IPREX 2019 GLC Recap: Emerging Leadership
April 4, 2019
I recently represented Grisko at the 2019 IPREX Global Leadership Conference (GLC) in Dublin, Ireland (yes, I know, it was a rough assignment, but someone had to go!). The annual global conference brings together emerging leaders from IPREX-partner agencies to discuss leadership development, business growth and global communications trends (you can learn more about Grisko’s IPREX membership here).
Now that I’m back in the office it would be easy to get caught up in the day-to-day and fail to act on what I learned so the agency and ultimately our clients would benefit from my international professional development.
To hold myself accountable, I’ll use this post to highlight some key conference takeaways and three action items to implement in the coming months.
Recognizing Leadership Traits
Self-awareness is an essential trait of all leaders. This trait allows us to recognize our strengths and weaknesses — even our own crazy tendencies — which helps us carve a place in an organization. Whether you see yourself as a natural leader or not, think of leadership as a skill that can be refined. Great leaders understand that, like a muscle, you need to work on it consistently to get stronger.
To continue the analogy, you need spotters along the way. As cliché as it sounds, perfection isn’t achievable, and leadership doesn’t mean you need to have all the answers. The most successful leaders can and do ask for help, frequently. Leadership goes beyond delegating tasks and encourages new ideas. That’s another trait that makes a good leader, having a vision for the future that supports working towards the bigger picture.
One of the exercises we participated in at the conference was a “reciprocity circle.” Gathering in a circle, we had the freedom to ask for help, work-related or otherwise. Other members of the circle could then respond with help, but it was the responsibility of the help-seeker to follow up afterwards. This willingness to ask for help in a controlled environment also encourages relationship building beyond the conference.
Action item one: Implement a reciprocity circle with my team.
In order to truly embrace leadership, you need to recognize that it comes with constant growing pains and hard work. This is where resilience comes in.
I think about resilience in relation to yoga practice — you’ll understand what I mean if you’ve ever held a chair pose in a 102-degree room. What I tend to forget, and maybe you do also, it’s okay to fall out of a pose. What matters most is how quickly you can get back into it. This is what resilience is all about. It’s the ability to bounce back, to take another approach and push through the challenges with grace even if we fall along the way.
Another reason to develop resilience is that for most leaders, career progression means you’ll need to put yourself in increasingly uncomfortable situations. The good thing about this: It is in these uncomfortable situations that true growth happens.
But that growth won’t always be linear. Working in an industry that is constantly changing, leaders need to take initiative to be proactive problem solvers who jump at things they’ve never done before. This requires getting comfortable being uncomfortable.
Action item two: Seek out opportunities in an unfamiliar environment to cultivate growth.
Beyond talking about recognizing leadership traits in ourselves and those around us, we looked at what leadership in an agency or organization means.
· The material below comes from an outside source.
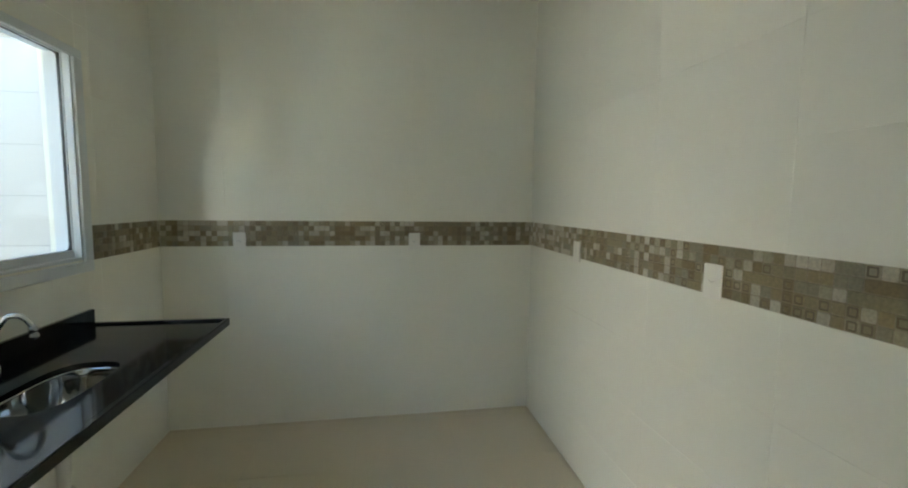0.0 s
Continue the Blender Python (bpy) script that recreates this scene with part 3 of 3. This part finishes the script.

This was summed up nicely in one sentence: A leader thinks about working on the business, not in the business. Leaders help with “sensemaking,” or to provide a larger context about the why behind the work.
When we think about what we want our agencies to accomplish, it should be big ideas. It’s innovation that helps creatively solve our clients’ problems. A way to achieve this is to establish a safe space that allows for failure, risk taking and vulnerability. Part of this can be accomplished in the way we give and accept feedback. What’s the right way to do this when you’re also trying to create a space that allows for vulnerability? Praise loudly and blame softly. You might also approach delivering feedback as an “if” statement, or simply ask if you can give feedback. This establishes an open environment for feedback to be freely exchanged.
Action item three: Deliver more constructive feedback and ask for feedback proactively.
Not everyone is cut out to be a leader and that’s okay. Knowing where your strengths lie and where you need to fill the gaps are the first steps. I would encourage you to think about how you define leadership so you can chart your own course to make it happen.